The attack leaves me with extensive physical and emotional injuries and launches me into a battle with PTSD. I experience feelings of shame and denial then fall into a deep depression and contemplate ways to put an end to those feelings. This propels me into a world where I wonder if I can make it through to the other side. The stories of my past and my present converge when I’m faced with my own mental illness. Botswana’s fatalist culture helps me to accept my imperfections and in turn accept my mother for who she is. I’m able to let go of wanting my mother to be the person she once was and embrace the beauty that she bestowed upon me.
My mother left me with a legacy of abuse, mental illness, and the ability to see and appreciate the wonders of the world and its people.
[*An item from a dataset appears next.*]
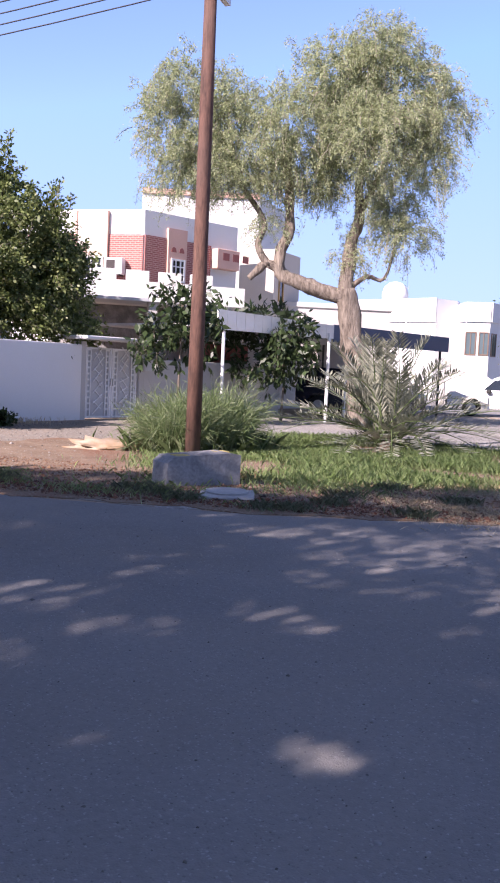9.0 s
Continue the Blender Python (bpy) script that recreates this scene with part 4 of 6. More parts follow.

In one of her more lucid moments she told me, “It’s up to you to break the chain.”
Through a career in the motion picture film industry, I wrote stories about the graphics and editing software I supported at Kodak, Avid, Adobe, AutoDesk, and others.
I’ve dabbled in journalism for the Sierra Sun, The Union, and Tahoe Daily Tribune focusing on social issues and the environment. Technical writing for software and website user experience is what pays the bills.
During my first year of being a journalist, three of my articles won a California Journalism Award for public service.
Short stories based on the characters I met in Botswana and my parents love story are in development.